什么是 Jupyterhub?
JupyterHub is the best way to serve Jupyter notebook for multiple users. Because JupyterHub manages a separate Jupyter environment for each user, it can be used in a class of students, a corporate data science group, or a scientific research group. It is a multi-user Hub that spawns, manages, and proxies multiple instances of the single-user Jupyter notebook server.

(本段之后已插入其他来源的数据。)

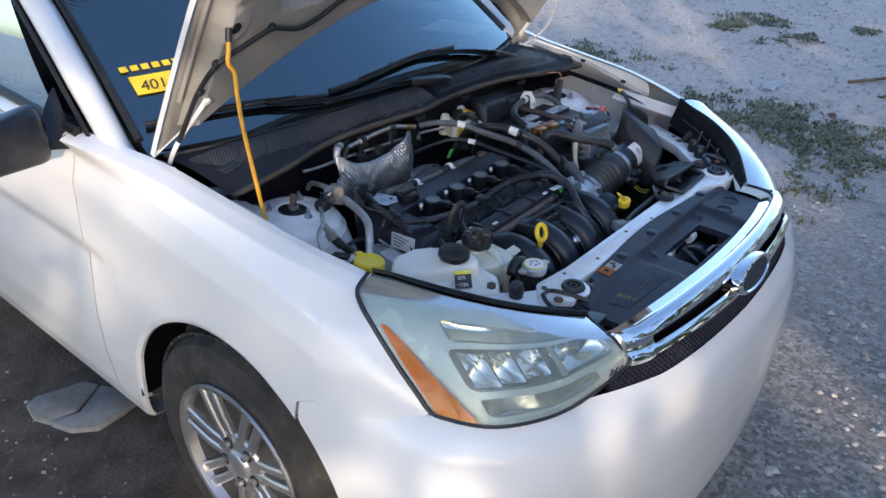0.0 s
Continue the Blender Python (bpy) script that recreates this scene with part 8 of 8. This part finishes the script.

JupyterHub is made up of four subsystems:
- a Hub (tornado process) that is the heart of JupyterHub
- a configurable http proxy (node-http-proxy) that receives the requests from the client’s browser
- multiple single-user Jupyter notebook servers (Python/IPython/tornado) that are monitored by Spawners
- an authentication class that manages how users can access the system
JupyterHub performs the following functions:
- The Hub launches a proxy
- The proxy forwards all requests to the Hub by default
- The Hub handles user login and spawns single-user servers on demand
- The Hub configures the proxy to forward URL prefixes to the single-user notebook servers
安装 Jupyterhub
jupyterhub 的 docker 镜像仓库:https://hub.docker.com/r/jupyterhub/jupyterhub
部署前需要考虑的问题:
- deployment system (bare metal, Docker)
- Authentication (PAM, OAuth, etc.)
- Spawner of singleuser notebook servers (Docker, Batch, etc.)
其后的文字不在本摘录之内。